Towns to reform property tax system
Guyana Chronicle
January 29, 2002


`If people don't pay where would the municipality find money to provide services? And if the municipality doesn't provide services, people don't want to pay. So somewhere you have to make a break in that vicious cycle...' - Judith Wiley, Urban Development Programme
By Jaime Hall

AS UPGRADING of the country's six towns continues under the Urban Development Programme (UDP), institutional strengthening of municipalities and Central Government agencies is being pursued to ensure wider revenue collection.

The institutional strengthening will address, among other things, property tax assessment reform and development - a key component of the programme, UDP Project Manager/Team Leader, Capacity Building, Ms. Judith A. Wiley outlined yesterday.

At a presentation at the Main Street Plaza Hotel in Georgetown, she, however, said property tax valuation would not be implemented until the 2003 municipal budget.

"What we are doing now is the field work in order to measure the various properties in the six municipalities and enter the data in the Computer Aided Mass Appraisal (CAMA) system," she explained.

Field work is being carried out at Georgetown, New Amsterdam, Rose Hall, Corriverton, Linden and Anna Regina.

Wiley explained that the CAMA system is being used extensively in North America and to some extent in Europe. She said that what is being brought here is unique and sophisticated and will put Guyana at the leading edge of property tax valuation.

In conjunction with institutional strengthening, valuation will become the municipal tax base for municipalities. This aspect of the programme is being carried out initially at Anna Regina, New Amsterdam and Georgetown.

Under it, municipal employees are being trained in technical assistance, particularly in financing and budgeting, so that the very scarce resources the municipalities have can be used to their maximum effect, she said.

"That would link (with) preparation for the 2003 municipal budget when we expect that the municipalities would have more income. However, I don't want citizens of Guyana to get nervous and think that all their property rates are going to go up.

"We don't expect that they will. What we expect is that more people will pay".

Wiley said that there would be a definite widening of revenue collection when valuation is done to the many new properties that have never been valued, and those that were redeveloped.

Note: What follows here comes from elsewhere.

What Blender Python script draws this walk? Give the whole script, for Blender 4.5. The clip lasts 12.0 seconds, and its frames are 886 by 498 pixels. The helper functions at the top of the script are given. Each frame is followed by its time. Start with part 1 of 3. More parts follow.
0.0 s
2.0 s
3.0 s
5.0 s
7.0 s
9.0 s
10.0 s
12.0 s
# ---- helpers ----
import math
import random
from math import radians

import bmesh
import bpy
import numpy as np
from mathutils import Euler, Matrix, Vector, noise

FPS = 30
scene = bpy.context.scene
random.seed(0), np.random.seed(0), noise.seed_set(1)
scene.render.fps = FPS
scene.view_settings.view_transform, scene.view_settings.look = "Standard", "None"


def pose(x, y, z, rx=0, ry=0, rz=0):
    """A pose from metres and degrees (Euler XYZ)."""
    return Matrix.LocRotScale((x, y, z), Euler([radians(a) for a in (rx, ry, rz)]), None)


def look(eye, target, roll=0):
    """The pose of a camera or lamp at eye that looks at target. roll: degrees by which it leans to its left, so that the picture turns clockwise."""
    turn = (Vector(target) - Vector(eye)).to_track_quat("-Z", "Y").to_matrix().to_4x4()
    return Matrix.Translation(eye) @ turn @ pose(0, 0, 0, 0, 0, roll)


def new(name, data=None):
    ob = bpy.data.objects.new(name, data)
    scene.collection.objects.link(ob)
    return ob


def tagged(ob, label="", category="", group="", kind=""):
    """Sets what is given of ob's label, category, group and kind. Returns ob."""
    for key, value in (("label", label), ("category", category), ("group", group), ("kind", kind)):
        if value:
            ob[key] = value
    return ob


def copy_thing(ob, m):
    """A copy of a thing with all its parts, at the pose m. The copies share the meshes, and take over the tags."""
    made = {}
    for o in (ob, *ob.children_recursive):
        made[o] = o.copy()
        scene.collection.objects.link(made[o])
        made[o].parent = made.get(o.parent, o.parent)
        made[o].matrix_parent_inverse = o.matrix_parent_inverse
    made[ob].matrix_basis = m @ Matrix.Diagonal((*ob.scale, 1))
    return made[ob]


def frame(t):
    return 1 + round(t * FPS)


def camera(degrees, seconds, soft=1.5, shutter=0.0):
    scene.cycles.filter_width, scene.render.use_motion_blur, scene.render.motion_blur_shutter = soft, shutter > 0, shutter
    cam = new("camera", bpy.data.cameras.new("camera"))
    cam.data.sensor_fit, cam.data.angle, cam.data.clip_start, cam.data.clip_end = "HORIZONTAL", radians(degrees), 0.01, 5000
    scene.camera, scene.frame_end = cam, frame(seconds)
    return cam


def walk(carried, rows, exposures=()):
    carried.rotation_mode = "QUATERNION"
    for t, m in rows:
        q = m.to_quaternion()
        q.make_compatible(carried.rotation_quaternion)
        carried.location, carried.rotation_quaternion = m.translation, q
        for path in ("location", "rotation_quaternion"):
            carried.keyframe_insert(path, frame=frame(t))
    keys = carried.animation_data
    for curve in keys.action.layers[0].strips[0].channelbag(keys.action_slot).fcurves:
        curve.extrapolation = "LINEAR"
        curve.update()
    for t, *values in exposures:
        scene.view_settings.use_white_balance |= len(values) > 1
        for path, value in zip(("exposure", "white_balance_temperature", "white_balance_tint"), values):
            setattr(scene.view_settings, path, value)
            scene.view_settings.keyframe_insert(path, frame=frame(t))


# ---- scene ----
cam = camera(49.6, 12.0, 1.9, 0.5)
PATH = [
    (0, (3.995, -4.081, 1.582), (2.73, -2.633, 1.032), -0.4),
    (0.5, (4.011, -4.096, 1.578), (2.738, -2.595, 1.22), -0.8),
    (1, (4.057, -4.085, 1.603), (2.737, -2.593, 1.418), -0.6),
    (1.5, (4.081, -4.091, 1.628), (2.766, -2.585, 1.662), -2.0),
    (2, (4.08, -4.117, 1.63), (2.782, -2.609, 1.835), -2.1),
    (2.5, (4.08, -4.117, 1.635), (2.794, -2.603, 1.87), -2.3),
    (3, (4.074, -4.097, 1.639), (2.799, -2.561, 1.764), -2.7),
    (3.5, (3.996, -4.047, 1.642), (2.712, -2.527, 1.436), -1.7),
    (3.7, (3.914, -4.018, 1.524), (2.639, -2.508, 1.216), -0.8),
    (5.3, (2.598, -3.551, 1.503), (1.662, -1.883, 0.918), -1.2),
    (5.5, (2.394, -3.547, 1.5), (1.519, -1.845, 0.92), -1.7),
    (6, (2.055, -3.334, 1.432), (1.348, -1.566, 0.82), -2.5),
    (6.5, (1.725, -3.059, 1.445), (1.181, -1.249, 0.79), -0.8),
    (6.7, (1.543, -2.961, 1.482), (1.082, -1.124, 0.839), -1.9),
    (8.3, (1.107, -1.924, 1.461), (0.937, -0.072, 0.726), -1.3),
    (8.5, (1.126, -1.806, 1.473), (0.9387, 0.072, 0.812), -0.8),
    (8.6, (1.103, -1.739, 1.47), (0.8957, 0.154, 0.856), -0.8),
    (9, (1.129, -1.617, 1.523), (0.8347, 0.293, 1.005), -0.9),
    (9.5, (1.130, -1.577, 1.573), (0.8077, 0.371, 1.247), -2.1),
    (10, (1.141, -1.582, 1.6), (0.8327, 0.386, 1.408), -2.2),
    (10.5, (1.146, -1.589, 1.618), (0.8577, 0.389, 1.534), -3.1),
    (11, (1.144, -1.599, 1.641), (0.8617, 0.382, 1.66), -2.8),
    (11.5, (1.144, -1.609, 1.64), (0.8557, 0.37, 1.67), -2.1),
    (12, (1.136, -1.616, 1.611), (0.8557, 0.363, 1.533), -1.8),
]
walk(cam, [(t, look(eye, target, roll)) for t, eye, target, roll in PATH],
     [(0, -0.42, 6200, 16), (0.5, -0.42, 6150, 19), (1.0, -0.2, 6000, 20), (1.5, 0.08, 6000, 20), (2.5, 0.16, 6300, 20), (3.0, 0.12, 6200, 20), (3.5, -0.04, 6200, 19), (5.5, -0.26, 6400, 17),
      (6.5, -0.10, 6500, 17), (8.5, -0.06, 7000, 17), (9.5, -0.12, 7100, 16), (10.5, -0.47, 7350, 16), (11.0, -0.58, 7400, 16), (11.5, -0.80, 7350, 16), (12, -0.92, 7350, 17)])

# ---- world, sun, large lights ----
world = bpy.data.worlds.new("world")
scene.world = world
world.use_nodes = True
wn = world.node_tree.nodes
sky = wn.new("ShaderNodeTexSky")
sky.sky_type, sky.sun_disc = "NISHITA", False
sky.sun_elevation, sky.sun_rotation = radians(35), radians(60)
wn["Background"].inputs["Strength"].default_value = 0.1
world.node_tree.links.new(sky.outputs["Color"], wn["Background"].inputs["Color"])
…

She attributed a lapse in such valuation to the lack of appropriate technology and other resources in the Valuation Division within the Ministry of Finance.

Wiley said that the institutional strengthening from which such agencies would soon benefit would allow the citizens of Guyana to have more services from their municipalities.

The property valuation and institutional strengthening and the public education component will begin to make the linkage between the delivery of services and the payment of rates and taxes.

Already there has been significant development in infrastructure across the six municipalities, such as roads, drainage and markets and in the next stage, some abattoirs will be upgraded. Substantial services that are important to the daily lives of citizens are being delivered, she said.

"If people don't pay where would the municipality find money to provide services? And if the municipality doesn't provide services, people don't want to pay. So somewhere you have to make a break in that vicious cycle, and the Urban Development Programme is attempting to do that," Wiley said.

Coordinator of the Project Execution Unit, Mr. Edgar Kendall, in remarks at the presentation, noted that the tax reform system will lift the dependence of municipalities on the Government for project subventions. He said the sums allocated are inadequate to fully equip the municipalities to carry out their programmes.

Outlining projects that are to be done under stage two of the UDP phase one projects, Kendall said contracts are already out for bidding to build 20 new roads.

The roads are to be built within Georgetown, New Amsterdam, Rose Hall and Corriverton. He said a market and municipal ferry port will be built at New Amsterdam.

Kendall said engineers are meeting with the contractors in the various municipalities to have a 'site meeting' to answer any questions that the bidders may have and making any clarifications necessary. Bidding would close by February 9 and the projects are likely to begin within a month.

The UDP is a US$25M joint venture between the Government of Guyana and the Inter-American Development Bank that runs for five years, executing major infrastructure development in the six municipalities.